* _DATA_:
════════════════════

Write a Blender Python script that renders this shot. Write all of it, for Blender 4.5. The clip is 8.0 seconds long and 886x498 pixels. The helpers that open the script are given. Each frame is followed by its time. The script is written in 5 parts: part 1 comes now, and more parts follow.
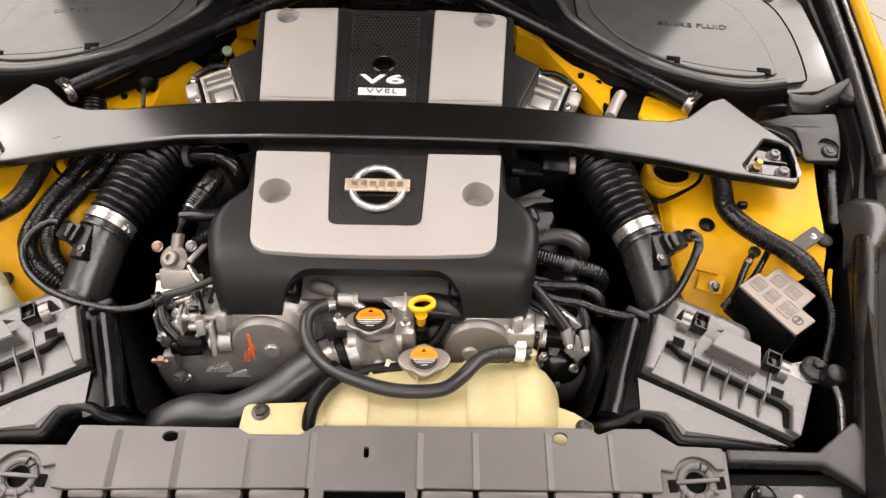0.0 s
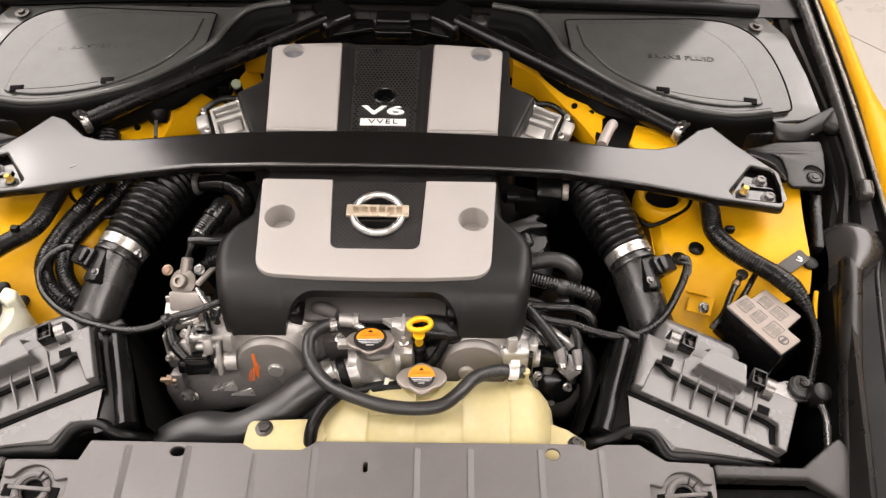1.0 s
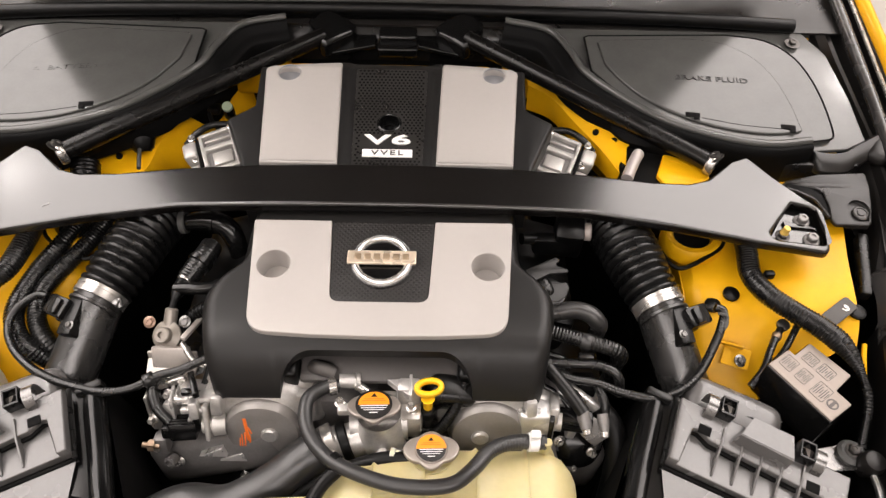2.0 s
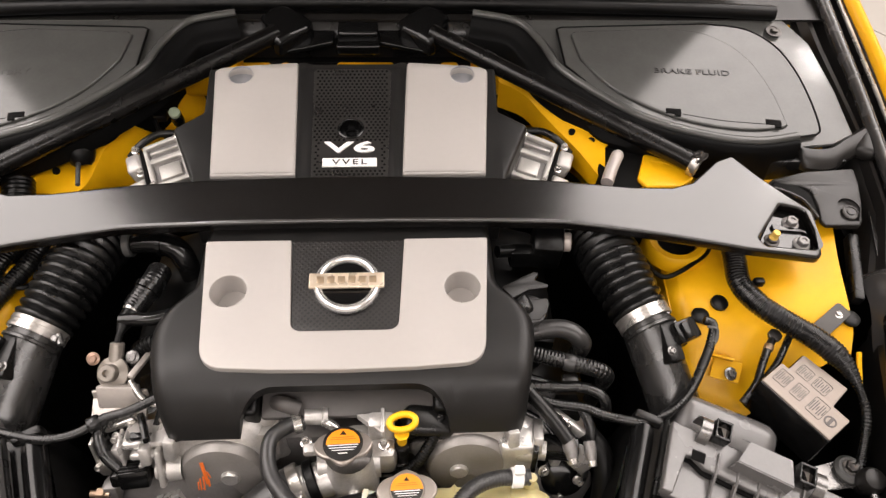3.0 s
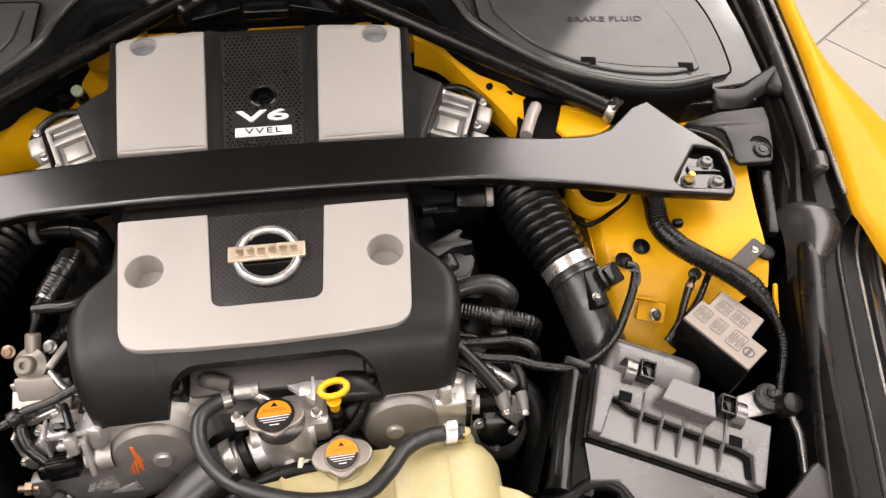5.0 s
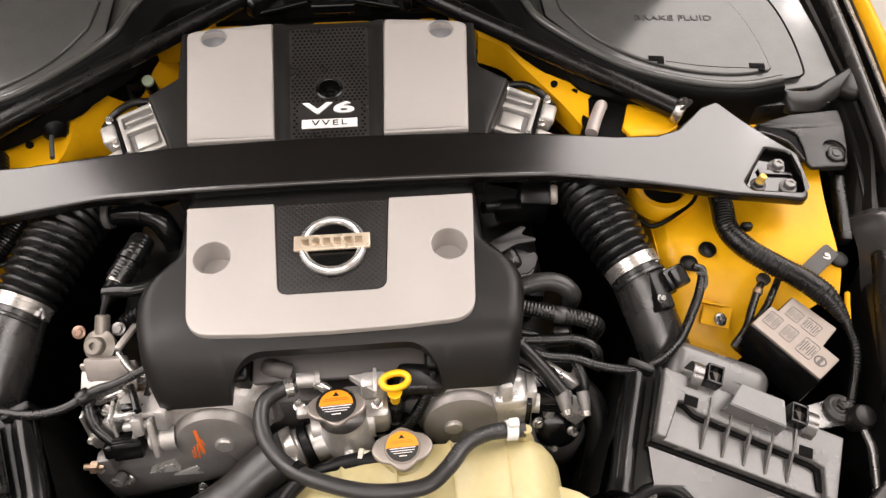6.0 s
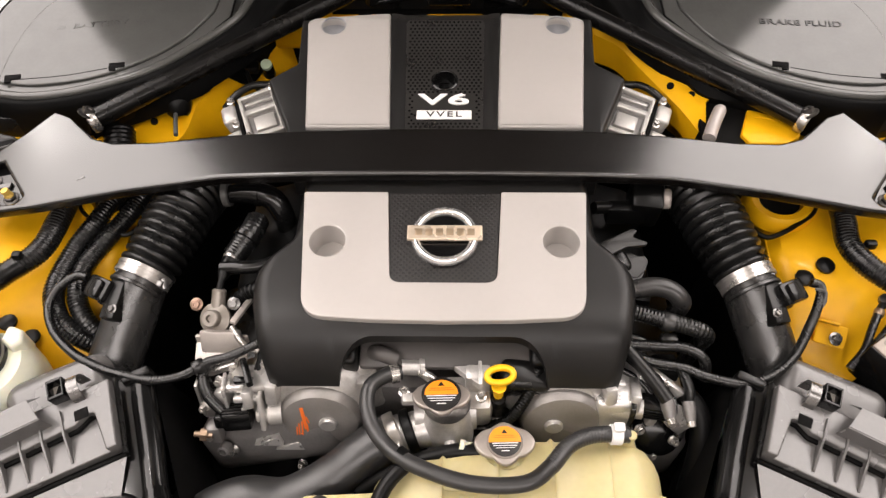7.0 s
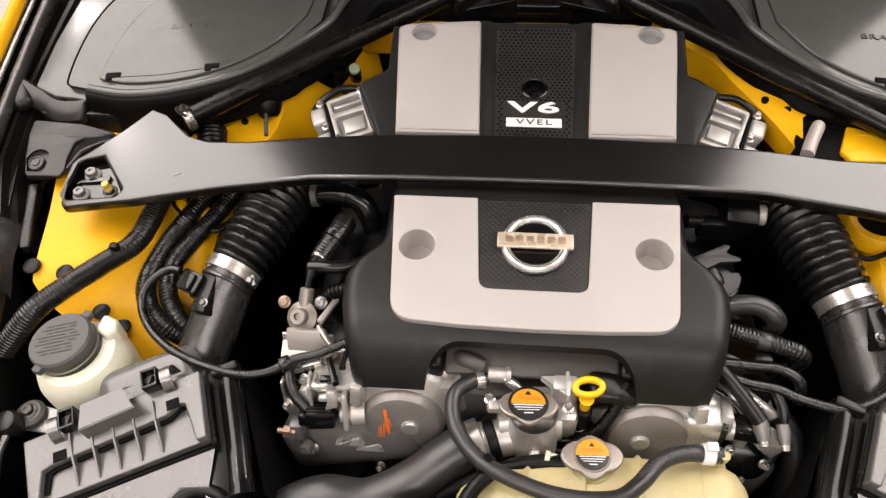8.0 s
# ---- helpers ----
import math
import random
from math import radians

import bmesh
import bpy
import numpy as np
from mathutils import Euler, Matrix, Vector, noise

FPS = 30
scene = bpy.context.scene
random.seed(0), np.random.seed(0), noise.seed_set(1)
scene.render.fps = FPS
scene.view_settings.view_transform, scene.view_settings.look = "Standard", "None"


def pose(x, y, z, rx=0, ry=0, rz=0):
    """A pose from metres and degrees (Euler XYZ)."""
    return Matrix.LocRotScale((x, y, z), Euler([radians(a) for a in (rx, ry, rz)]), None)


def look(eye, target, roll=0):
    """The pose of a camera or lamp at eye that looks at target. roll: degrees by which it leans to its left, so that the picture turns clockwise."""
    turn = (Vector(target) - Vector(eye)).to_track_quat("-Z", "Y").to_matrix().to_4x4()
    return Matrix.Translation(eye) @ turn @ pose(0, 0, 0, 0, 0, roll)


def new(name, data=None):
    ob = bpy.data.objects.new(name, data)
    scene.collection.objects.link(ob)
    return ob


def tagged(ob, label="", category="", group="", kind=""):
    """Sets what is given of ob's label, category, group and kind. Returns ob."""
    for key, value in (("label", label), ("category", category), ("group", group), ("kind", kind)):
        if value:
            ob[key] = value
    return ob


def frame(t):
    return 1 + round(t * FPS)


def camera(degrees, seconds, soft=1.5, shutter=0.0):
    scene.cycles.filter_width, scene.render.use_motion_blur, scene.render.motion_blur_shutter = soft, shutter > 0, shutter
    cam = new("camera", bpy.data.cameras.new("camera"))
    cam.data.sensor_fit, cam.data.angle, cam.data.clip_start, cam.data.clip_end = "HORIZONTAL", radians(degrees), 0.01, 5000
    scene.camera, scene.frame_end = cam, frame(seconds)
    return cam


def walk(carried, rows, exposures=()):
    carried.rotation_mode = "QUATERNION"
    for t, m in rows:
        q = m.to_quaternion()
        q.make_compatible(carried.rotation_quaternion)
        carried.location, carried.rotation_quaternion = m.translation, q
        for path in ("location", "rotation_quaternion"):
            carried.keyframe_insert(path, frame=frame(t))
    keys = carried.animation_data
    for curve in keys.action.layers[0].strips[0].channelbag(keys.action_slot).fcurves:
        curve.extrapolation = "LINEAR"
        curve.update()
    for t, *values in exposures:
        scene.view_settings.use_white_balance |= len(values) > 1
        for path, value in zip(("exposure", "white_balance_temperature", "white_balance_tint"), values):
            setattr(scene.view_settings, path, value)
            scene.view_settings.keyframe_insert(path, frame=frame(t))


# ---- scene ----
cam = camera(63.0, 8.0, soft=1.4)
PATH = [
    (0, (0.071, -0.339, 1.541), (0.118, 0.974, 0.033), 2.5),
    (0.5, (0.085, -0.373, 1.563), (0.112, 0.991, 0.102), 1.6),
    (1, (0.085, -0.372, 1.567), (0.109, 1.0, 0.111), 1.6),
    (1.5, (0.075, -0.333, 1.559), (0.097, 1.029, 0.094), 1.8),
    (1.7, (0.071, -0.297, 1.555), (0.092, 1.061, 0.086), 1.7),
    (2.8, (0.072, -0.167, 1.529), (0.143, 1.151, 0.027), 2.1),
    (3, (0.074, -0.163, 1.526), (0.176, 1.144, 0.016), 2.5),
    (3.5, (0.09, -0.163, 1.514), (0.287, 1.117, -0.01), 3.5),
    (4, (0.098, -0.168, 1.512), (0.359, 1.078, -0.031), 4.5),
    (4.2, (0.11, -0.159, 1.525), (0.364, 1.055, -0.044), 4.1),
    (5.3, (0.105, -0.168, 1.517), (0.327, 1.054, -0.051), 2.9),
    (5.5, (0.096, -0.168, 1.513), (0.299, 1.061, -0.051), 2.6),
    (6, (0.077, -0.168, 1.51), (0.207, 1.071, -0.055), 1.2),
    (6.5, (0.051, -0.165, 1.51), (0.093, 1.071, -0.062), -0.1),
    (7, (0.021, -0.166, 1.511), (-0.024, 1.066, -0.064), -1.4),
    (7.5, (-0.009, -0.166, 1.51), (-0.129, 1.068, -0.06), -2.7),
    (8, (-0.03, -0.171, 1.506), (-0.202, 1.078, -0.046), -3.6),
]
walk(cam, [(t, look(eye, target, roll)) for t, eye, target, roll in PATH])

# ---- world and lights ----
world = bpy.data.worlds.new("showroom_air")
world.use_nodes = True
world.node_tree.nodes["Background"].inputs["Color"].default_value = (0.9, 0.95, 1.0, 1)
world.node_tree.nodes["Background"].inputs["Strength"].default_value = 0.03
scene.world = world
scene.view_settings.exposure = 0.0

# two long luminous ceiling fields beside the car, a smaller one in front of it
for px, py, sx, sy, watts in ((-2.36, 1.35, 2.8, 5.1, 246), (2.5, 1.8, 2.5, 4.2, 190), (0.0, -2.5, 3.6, 1.2, 96)):
    lamp = bpy.data.lights.new("ceiling_lamp", "AREA")
    lamp.shape, lamp.size, lamp.size_y, lamp.energy, lamp.color = "RECTANGLE", sx, sy, watts, (1.0, 0.913, 0.88)
    new("ceiling_lamp", lamp).matrix_world = pose(px, py, 3.4)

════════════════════

* _INSTRUCTION_: Copy each line above precisely, dropping the pictures.

* _REPLY TO THE EXERCISE_:
Write a Blender Python script that renders this shot. Write all of it, for Blender 4.5. The clip is 8.0 seconds long and 886x498 pixels. The helpers that open the script are given. Each frame is followed by its time. The script is written in 5 parts: part 1 comes now, and more parts follow.
0.0 s
1.0 s
2.0 s
3.0 s
5.0 s
6.0 s
7.0 s
8.0 s
# ---- helpers ----
import math
import random
from math import radians

import bmesh
import bpy
import numpy as np
from mathutils import Euler, Matrix, Vector, noise

FPS = 30
scene = bpy.context.scene
random.seed(0), np.random.seed(0), noise.seed_set(1)
scene.render.fps = FPS
scene.view_settings.view_transform, scene.view_settings.look = "Standard", "None"


def pose(x, y, z, rx=0, ry=0, rz=0):
    """A pose from metres and degrees (Euler XYZ)."""
    return Matrix.LocRotScale((x, y, z), Euler([radians(a) for a in (rx, ry, rz)]), None)


def look(eye, target, roll=0):
    """The pose of a camera or lamp at eye that looks at target. roll: degrees by which it leans to its left, so that the picture turns clockwise."""
    turn = (Vector(target) - Vector(eye)).to_track_quat("-Z", "Y").to_matrix().to_4x4()
    return Matrix.Translation(eye) @ turn @ pose(0, 0, 0, 0, 0, roll)


def new(name, data=None):
    ob = bpy.data.objects.new(name, data)
    scene.collection.objects.link(ob)
    return ob


def tagged(ob, label="", category="", group="", kind=""):
    """Sets what is given of ob's label, category, group and kind. Returns ob."""
    for key, value in (("label", label), ("category", category), ("group", group), ("kind", kind)):
        if value:
            ob[key] = value
    return ob


def frame(t):
    return 1 + round(t * FPS)


def camera(degrees, seconds, soft=1.5, shutter=0.0):
    scene.cycles.filter_width, scene.render.use_motion_blur, scene.render.motion_blur_shutter = soft, shutter > 0, shutter
    cam = new("camera", bpy.data.cameras.new("camera"))
    cam.data.sensor_fit, cam.data.angle, cam.data.clip_start, cam.data.clip_end = "HORIZONTAL", radians(degrees), 0.01, 5000
    scene.camera, scene.frame_end = cam, frame(seconds)
    return cam


def walk(carried, rows, exposures=()):
    carried.rotation_mode = "QUATERNION"
    for t, m in rows:
        q = m.to_quaternion()
        q.make_compatible(carried.rotation_quaternion)
        carried.location, carried.rotation_quaternion = m.translation, q
        for path in ("location", "rotation_quaternion"):
            carried.keyframe_insert(path, frame=frame(t))
    keys = carried.animation_data
    for curve in keys.action.layers[0].strips[0].channelbag(keys.action_slot).fcurves:
        curve.extrapolation = "LINEAR"
        curve.update()
    for t, *values in exposures:
        scene.view_settings.use_white_balance |= len(values) > 1
        for path, value in zip(("exposure", "white_balance_temperature", "white_balance_tint"), values):
            setattr(scene.view_settings, path, value)
            scene.view_settings.keyframe_insert(path, frame=frame(t))


# ---- scene ----
cam = camera(63.0, 8.0, soft=1.4)
PATH = [
    (0, (0.071, -0.339, 1.541), (0.118, 0.974, 0.033), 2.5),
    (0.5, (0.085, -0.373, 1.563), (0.112, 0.991, 0.102), 1.6),
    (1, (0.085, -0.372, 1.567), (0.109, 1.0, 0.111), 1.6),
    (1.5, (0.075, -0.333, 1.559), (0.097, 1.029, 0.094), 1.8),
    (1.7, (0.071, -0.297, 1.555), (0.092, 1.061, 0.086), 1.7),
    (2.8, (0.072, -0.167, 1.529), (0.143, 1.151, 0.027), 2.1),
    (3, (0.074, -0.163, 1.526), (0.176, 1.144, 0.016), 2.5),
    (3.5, (0.09, -0.163, 1.514), (0.287, 1.117, -0.01), 3.5),
    (4, (0.098, -0.168, 1.512), (0.359, 1.078, -0.031), 4.5),
    (4.2, (0.11, -0.159, 1.525), (0.364, 1.055, -0.044), 4.1),
    (5.3, (0.105, -0.168, 1.517), (0.327, 1.054, -0.051), 2.9),
    (5.5, (0.096, -0.168, 1.513), (0.299, 1.061, -0.051), 2.6),
    (6, (0.077, -0.168, 1.51), (0.207, 1.071, -0.055), 1.2),
    (6.5, (0.051, -0.165, 1.51), (0.093, 1.071, -0.062), -0.1),
    (7, (0.021, -0.166, 1.511), (-0.024, 1.066, -0.064), -1.4),
    (7.5, (-0.009, -0.166, 1.51), (-0.129, 1.068, -0.06), -2.7),
    (8, (-0.03, -0.171, 1.506), (-0.202, 1.078, -0.046), -3.6),
]
walk(cam, [(t, look(eye, target, roll)) for t, eye, target, roll in PATH])

# ---- world and lights ----
world = bpy.data.worlds.new("showroom_air")
world.use_nodes = True
world.node_tree.nodes["Background"].inputs["Color"].default_value = (0.9, 0.95, 1.0, 1)
world.node_tree.nodes["Background"].inputs["Strength"].default_value = 0.03
scene.world = world
scene.view_settings.exposure = 0.0

# two long luminous ceiling fields beside the car, a smaller one in front of it
for px, py, sx, sy, watts in ((-2.36, 1.35, 2.8, 5.1, 246), (2.5, 1.8, 2.5, 4.2, 190), (0.0, -2.5, 3.6, 1.2, 96)):
    lamp = bpy.data.lights.new("ceiling_lamp", "AREA")
    lamp.shape, lamp.size, lamp.size_y, lamp.energy, lamp.color = "RECTANGLE", sx, sy, watts, (1.0, 0.913, 0.88)
    new("ceiling_lamp", lamp).matrix_world = pose(px, py, 3.4)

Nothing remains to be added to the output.